Arlington, Va.: My wife and I will be taking a trip to Puerto Rico in March. We have one week to do anything we want and are trying to decide between Vieques and Culebra for a relaxing week while still having options available for things to do. What are the benefits of each island and what do you recommend?

Stephen Keeling: Great question. The two islands have a lot in common, but there are quite a few differences. Vieques is far larger, and with a population of around 10,000 it can seem much busier at times (Culebra has around 3000 inhabitants), though it's relatively easy to find a secluded strip of sand. Much of the tourist infrastructure is run by American expats on Vieques—Puerto Ricans still dominate on Culebra (though pretty much everyone speaks English on both islands). Unlike Vieques (which does occasionally experience bouts of car theft), crime is virtually unknown on Culebra: much of it shuts down in the afternoons for a siesta. Both islands have absolutely stunning beaches, though you'll have more choice on Vieques—the hotel and eating options are also far better on Vieques. Culebra has the most famous beach, Flamenco, and is a bit better for diving, snorkeling and kayaking, though if you get tired of the sea and sun, Vieques has some enticing cultural attractions (such as the old Spanish fort and prehistoric site) that are lacking in Culebra. In short, Culebra is best for a really tranquil, beach and water-based holiday; but Vieques offers more options in terms of wild, unspoiled beaches, eating and drinking, and activities. I love them both—hope this has made your choice easier!


Rochester Hills, Mich.: How is the scuba diving and snorkling offshore and by boat?

Stephen Keeling: This really depends where you are in Puerto Rico, but as a guide, I'd budget $100-120 for two-tank dives (this assumes you are certified of course), and $50-75 per snorkeling session (2-3hrs). Most scuba trips will involve a boat ride. Remember that there are also many places to snorkel just offshore for free—paid trips will normally be an organized boat trip to an offshore reef. In general, operators in La Parguera and Culebra are slightly cheaper than San Juan, Fajardo and Rincón.


Provo, Utah: I've only been to Puerto Rico as part of a cruise, so I've really missed out on the island's interior. What can you tell me about Camuy Caverns?

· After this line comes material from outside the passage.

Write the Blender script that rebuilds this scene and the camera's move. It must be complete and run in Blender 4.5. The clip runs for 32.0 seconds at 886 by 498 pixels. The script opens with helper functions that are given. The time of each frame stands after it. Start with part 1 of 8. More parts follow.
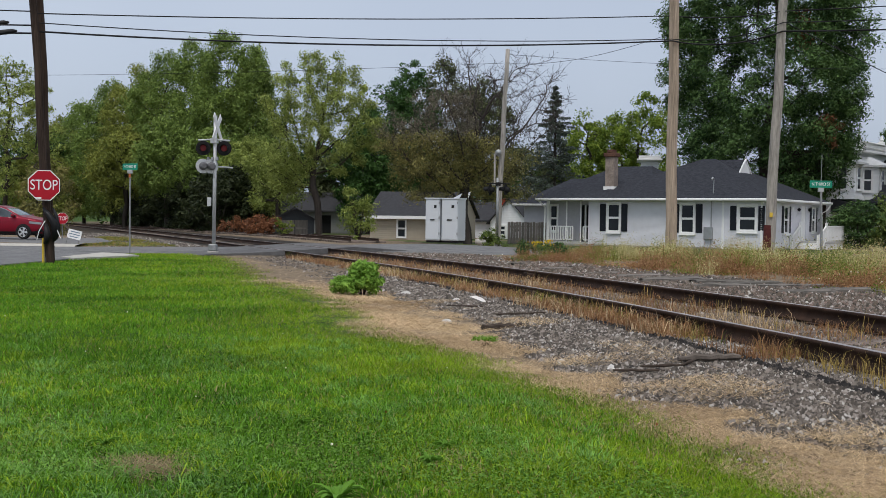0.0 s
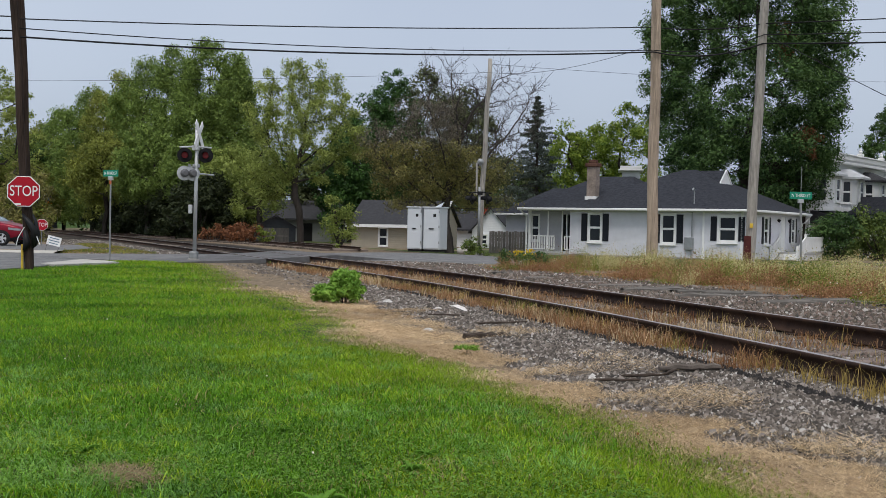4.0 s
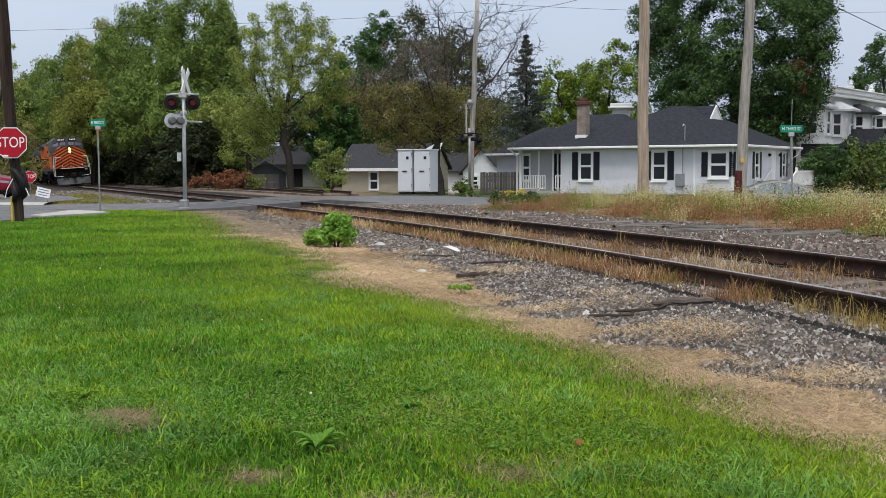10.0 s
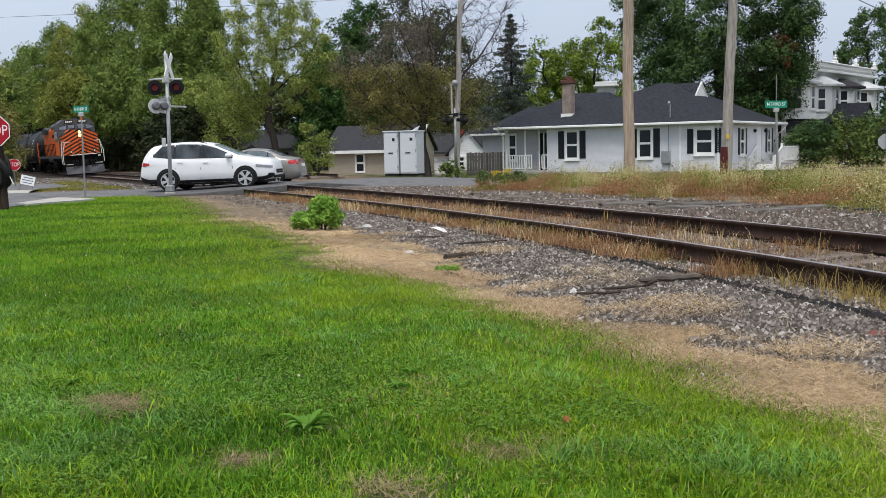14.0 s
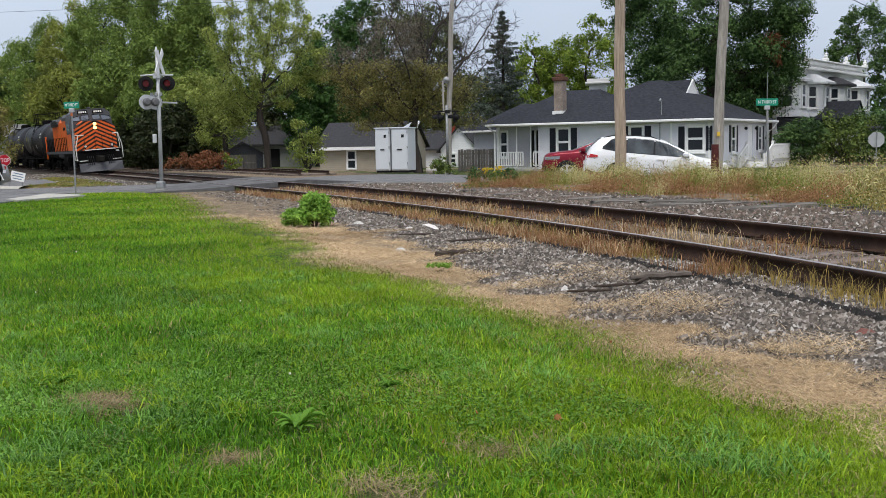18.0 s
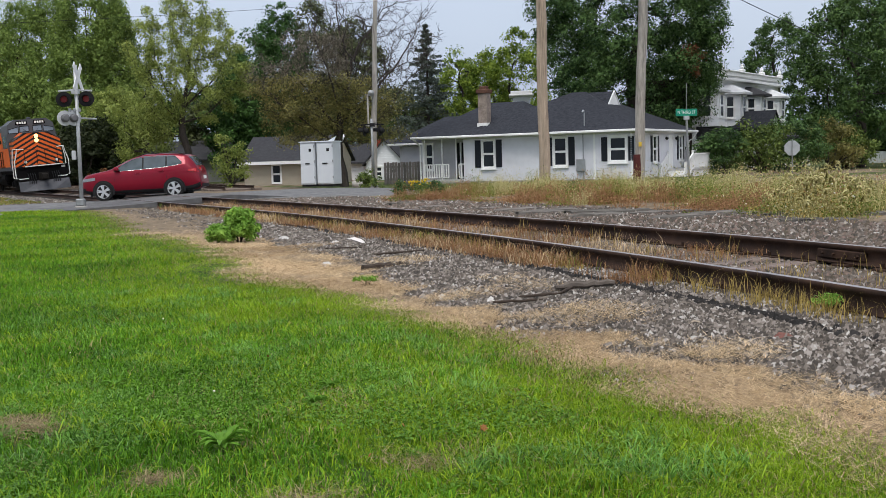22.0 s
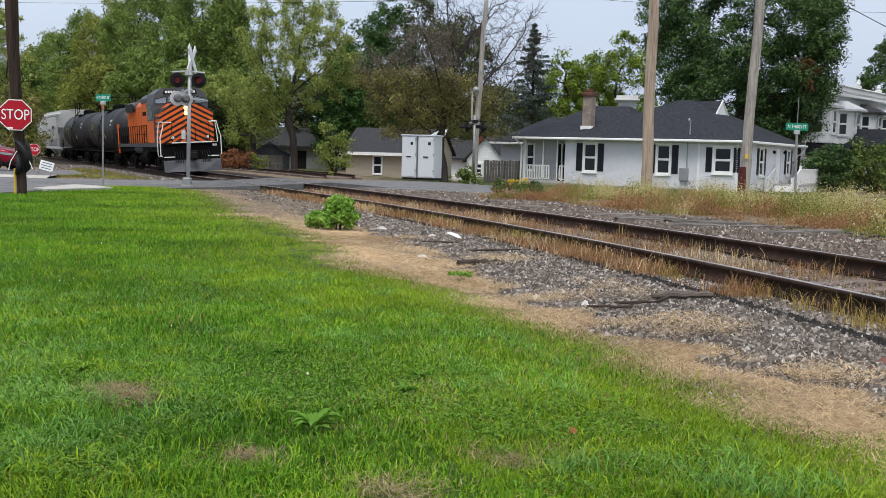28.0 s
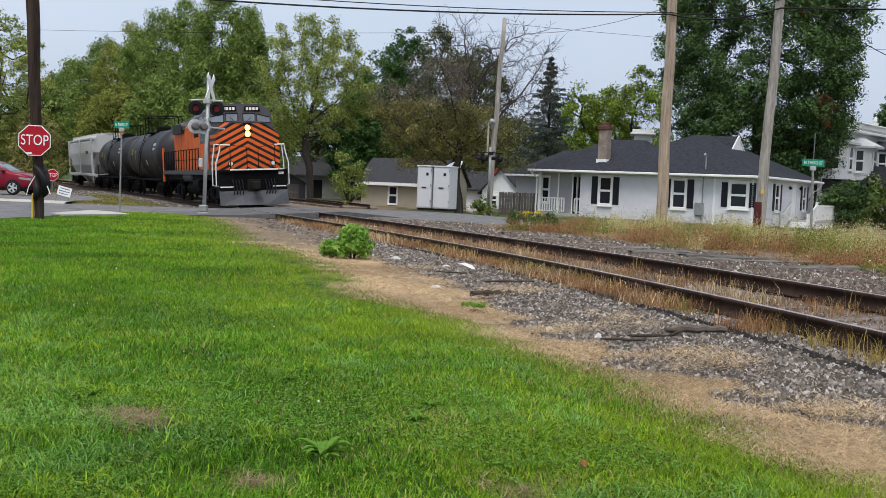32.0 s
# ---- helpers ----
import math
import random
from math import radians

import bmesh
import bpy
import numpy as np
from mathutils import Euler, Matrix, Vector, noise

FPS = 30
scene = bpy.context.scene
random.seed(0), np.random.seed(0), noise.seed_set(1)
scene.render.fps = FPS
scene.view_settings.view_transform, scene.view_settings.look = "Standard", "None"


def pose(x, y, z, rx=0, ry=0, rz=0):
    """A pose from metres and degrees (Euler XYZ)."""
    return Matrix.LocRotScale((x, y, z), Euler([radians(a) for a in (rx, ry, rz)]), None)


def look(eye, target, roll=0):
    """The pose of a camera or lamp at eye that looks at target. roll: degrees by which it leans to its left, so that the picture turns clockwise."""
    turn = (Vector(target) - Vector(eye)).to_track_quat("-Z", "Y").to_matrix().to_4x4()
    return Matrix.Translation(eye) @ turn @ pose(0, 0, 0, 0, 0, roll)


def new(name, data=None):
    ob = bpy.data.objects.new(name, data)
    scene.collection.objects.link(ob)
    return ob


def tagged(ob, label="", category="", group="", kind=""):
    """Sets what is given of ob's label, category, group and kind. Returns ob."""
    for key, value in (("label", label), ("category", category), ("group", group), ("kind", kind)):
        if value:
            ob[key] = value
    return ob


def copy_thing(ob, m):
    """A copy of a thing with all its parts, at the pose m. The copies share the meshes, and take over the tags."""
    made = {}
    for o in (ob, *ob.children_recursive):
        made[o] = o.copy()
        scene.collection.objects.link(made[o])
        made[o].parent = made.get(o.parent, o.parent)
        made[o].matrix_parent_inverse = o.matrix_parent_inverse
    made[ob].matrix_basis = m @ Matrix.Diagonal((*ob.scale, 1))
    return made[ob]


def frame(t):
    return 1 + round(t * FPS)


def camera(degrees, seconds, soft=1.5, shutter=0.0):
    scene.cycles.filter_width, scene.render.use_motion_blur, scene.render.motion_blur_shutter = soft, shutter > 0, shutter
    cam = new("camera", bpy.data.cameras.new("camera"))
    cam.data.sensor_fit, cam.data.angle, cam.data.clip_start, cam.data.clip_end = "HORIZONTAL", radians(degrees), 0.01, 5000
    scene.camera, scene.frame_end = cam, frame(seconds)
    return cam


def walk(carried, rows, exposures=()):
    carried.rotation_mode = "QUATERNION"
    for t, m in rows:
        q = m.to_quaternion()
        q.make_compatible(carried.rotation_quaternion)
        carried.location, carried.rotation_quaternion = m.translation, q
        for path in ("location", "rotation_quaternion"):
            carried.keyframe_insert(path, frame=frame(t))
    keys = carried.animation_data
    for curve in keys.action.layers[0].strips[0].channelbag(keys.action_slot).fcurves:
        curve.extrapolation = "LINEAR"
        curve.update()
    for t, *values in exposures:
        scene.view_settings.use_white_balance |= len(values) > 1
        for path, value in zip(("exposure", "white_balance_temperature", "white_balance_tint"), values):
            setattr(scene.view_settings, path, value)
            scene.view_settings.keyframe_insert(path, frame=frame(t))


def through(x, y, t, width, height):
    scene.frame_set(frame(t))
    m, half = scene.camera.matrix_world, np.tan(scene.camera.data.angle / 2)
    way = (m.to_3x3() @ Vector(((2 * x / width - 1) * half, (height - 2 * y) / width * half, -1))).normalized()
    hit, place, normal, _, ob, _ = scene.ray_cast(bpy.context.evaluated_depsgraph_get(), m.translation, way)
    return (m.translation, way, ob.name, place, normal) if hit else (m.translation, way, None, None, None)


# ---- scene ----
cam = camera(44.4, 32.0, soft=0.8)
PATH = [
    (0, (-0.000, -0.000, 1.150), (-0.0002, 1.9991, 1.0920), 0.78),
    (0.5, (-0.000, 0.003, 1.149), (0.0027, 2.0019, 1.0921), 0.86),
    (1, (-0.004, 0.003, 1.152), (0.0004, 2.0022, 1.1001), 0.89),
    (1.5, (-0.003, -0.002, 1.150), (0.0005, 1.9976, 1.0995), 0.93),
    (2, (-0.007, -0.001, 1.148), (-0.0034, 1.9982, 1.0958), 1.08),
    (2.5, (-0.008, 0.001, 1.146), (0.0023, 2.0003, 1.0909), 1.38),
    (3, (-0.010, 0.002, 1.148), (0.0099, 2.0013, 1.1003), 1.45),
    (3.5, (-0.008, 0.001, 1.149), (0.0182, 2.0003, 1.1110), 1.42),
    (5.5, (-0.004, -0.001, 1.142), (0.0592, 1.9970, 1.0792), -0.06),
    (6, (-0.006, 0.001, 1.139), (0.0704, 1.9980, 1.0743), -0.01),
    (6.5, (-0.008, 0.002, 1.136), (0.0693, 1.9997, 1.0681), -0.20),
    (7, (-0.010, 0.000, 1.135), (0.0591, 1.9978, 1.0579), -0.40),
    (7.5, (-0.009, 0.001, 1.134), (0.0537, 1.9984, 1.0425), -0.46),
    (8, (-0.010, 0.006, 1.132), (0.0454, 2.0018, 1.0219), -0.43),
    (8.5, (-0.009, 0.008, 1.130), (0.0417, 2.0036, 1.0046), -0.32),
    (9, (-0.010, 0.007, 1.129), (0.0457, 2.0022, 0.9982), -0.24),
    (9.5, (-0.009, 0.011, 1.127), (0.0426, 2.0049, 0.9835), -0.21),
    (10, (-0.010, 0.009, 1.128), (0.0395, 2.0028, 0.9814), -0.22),
    (10.5, (-0.010, 0.012, 1.130), (0.0368, 2.0062, 0.9818), -0.18),
    (11, (-0.009, 0.007, 1.129), (0.0402, 2.0003, 0.9751), -0.24),
    (11.5, (-0.008, 0.010, 1.131), (0.0434, 2.0036, 0.9749), -0.49),
    (12, (-0.004, 0.011, 1.128), (0.0503, 2.0043, 0.9679), -0.67),
    (12.5, (0.001, 0.010, 1.126), (0.0583, 2.0021, 0.9638), -0.94),
    (13, (0.001, 0.009, 1.121), (0.0627, 2.0011, 0.9493), -1.13),
    (13.5, (-0.001, 0.005, 1.123), (0.0656, 1.9962, 0.9448), -1.19),
    (14, (0.000, 0.010, 1.122), (0.0713, 2.0005, 0.9408), -1.16),
    (14.5, (-0.001, 0.007, 1.124), (0.0708, 1.9968, 0.9389), -1.15),
    (16.5, (-0.001, 0.009, 1.123), (0.0761, 1.9989, 0.9348), -1.04),
    (17, (0.001, 0.008, 1.124), (0.0799, 1.9980, 0.9350), -1.00),
    (17.5, (0.002, 0.010, 1.125), (0.0870, 1.9994, 0.9360), -1.06),
    (18, (0.000, 0.011, 1.128), (0.0871, 2.0007, 0.9405), -1.02),
    (18.5, (0.012, 0.014, 1.126), (0.2050, 1.9961, 0.9420), -0.94),
    (19, (0.024, 0.013, 1.128), (0.2333, 1.9940, 0.9460), -1.22),
    (19.5, (0.023, 0.011, 1.131), (0.2479, 1.9898, 0.9499), -2.22),
    (20, (0.020, 0.011, 1.129), (0.2529, 1.9891, 0.9503), -2.37),
    (20.5, (0.022, 0.006, 1.130), (0.2579, 1.9846, 0.9562), -2.43),
    (21, (0.021, 0.007, 1.127), (0.2611, 1.9856, 0.9573), -2.27),
    (21.5, (0.017, 0.005, 1.130), (0.2542, 1.9837, 0.9647), -1.93),
    (22, (0.016, 0.005, 1.128), (0.2364, 1.9853, 0.9607), -1.70),
    (22.5, (0.015, 0.005, 1.126), (0.2146, 1.9874, 0.9508), -1.56),
    (23, (0.016, 0.009, 1.127), (0.2195, 1.9898, 0.9435), -1.26),
    (23.5, (0.016, 0.006, 1.124), (0.2302, 1.9861, 0.9392), -0.89),
    (24, (0.016, 0.007, 1.121), (0.2365, 1.9861, 0.9321), -0.61),
    (24.5, (0.015, 0.004, 1.118), (0.2377, 1.9818, 0.9179), -0.49),
    (26.5, (0.023, 0.015, 1.123), (0.2766, 1.9909, 0.9502), -1.78),
    (27, (0.021, 0.013, 1.126), (0.2446, 1.9924, 0.9452), -1.51),
    (27.5, (0.003, 0.009, 1.119), (0.1160, 1.9983, 0.9414), -0.16),
    (28, (-0.009, 0.000, 1.122), (0.0386, 1.9924, 0.9509), 1.67),
    (28.5, (-0.010, 0.008, 1.116), (-0.0034, 2.0014, 0.9502), 2.96),
    (29, (-0.009, -0.000, 1.115), (-0.0283, 1.9927, 0.9499), 3.02),
    (29.5, (-0.004, -0.000, 1.116), (-0.0308, 1.9926, 0.9466), 2.97),
    (30, (-0.008, -0.003, 1.122), (-0.0223, 1.9913, 0.9732), 2.62),
    (30.5, (-0.011, -0.002, 1.119), (-0.0149, 1.9944, 0.9944), 2.81),
    (31, (-0.008, -0.003, 1.120), (-0.0046, 1.9943, 1.0093), 3.34),
    (31.5, (-0.006, -0.001, 1.120), (0.0046, 1.9961, 1.0113), 3.23),
    (32, (-0.004, -0.000, 1.115), (0.0154, 1.9966, 1.0000), 2.47),
]
walk(cam, [(t, look(eye, target, roll)) for t, eye, target, roll in PATH], exposures=[(0.0, 0.48), (6.0, 0.5), (9.0, 0.66), (13.0, 0.74), (17.0, 0.74), (24.0, 0.78), (28.0, 0.84), (32.0, 0.77)])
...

Stephen Keeling: I'm glad you've asked about Camuy! Puerto Rico's interior is definitely well worth exploring, but the problem with Camuy right now is that the best part—the guided walk through Cueva Clara, the biggest, most spectacular cavern—has been closed since January this year, when a tourist was actually killed by falling rocks (the first time this had ever happened).
What you get instead for your $12 entry fee is a brief introductory video and trolley bus tour around the mouth of Sumidero Tres Pueblos, a colossal sinkhole. The sinkhole is amazing, but to be honest, it's probably not worth visiting Camuy until the main caves re-open (hopefully sometime in 2009). If you're curious anyway, the park is open Wed-Sun 8.30am-5pm. Call the park at 787/898-3100 for the latest, though you need to mention Cueva Clara specifically—otherwise they tend to insist that 'the park is open' and leave it at that.
If you fancy something a little more energetic, contact a private tour operator. Acampa is a reliable outfit (787/706-0695;, and runs caving day-trips to the Río Tanamá area for $149. Expediciones Palenque (787/823-4354; also runs caving excursions to the Camuy area from $90 per day.


Santa Maria, Calif.: Will be with 3 others one day in San Juan off a cruise ship. Never been there before. Question: We prefer a private guide. Do you have a suggestion on who to contact, or using Google search? And, we're going on a four hour tour—what would you suggest as the focus? We plan to end the tour with lunch in city. Where should we go for a tasty meal, well served and prepared, not the usual junk stuff. Thanks, Dan

Stephen Keeling: Hi Dan! I'd start with "Legends of Puerto Rico", who tend to arrange the best guided tours of Old San Juan on foot (, Tel: 787/605-9060). Four hours should be enough to get a taster of the old town (which is where the cruise ships dock), though I'd certainly recommend coming back to Puerto Rico to really make the most of it! As for focus, given you'll be wandering around the old city, I'd concentrate on history; El Morro, the massive fortress guarding San Juan Harbor, is the premier sight, and the nearby historic cemetery is wonderfully picturesque. You should also check out the Galería Nacional, an easily absorbed gallery of Puerto Rican art, the cathedral, and the central square, the Plaza de Armas (where the kiosks serve great coffee). If you can squeeze it in, visit Casa Blanca, a gorgeous old mansion dating from the early sixteenth century. You have plenty of choice when it comes to lunch! Assuming you want to try Puerto Rican food, I'd recommend El Jibarito, at Calle Sol 280, which serves cheap and tasty local dishes, or Café Puerto Rico, at Calle O'Donnell 208, which knocks out excellent mofongo (mashed plantains stuffed with meat), the national dish.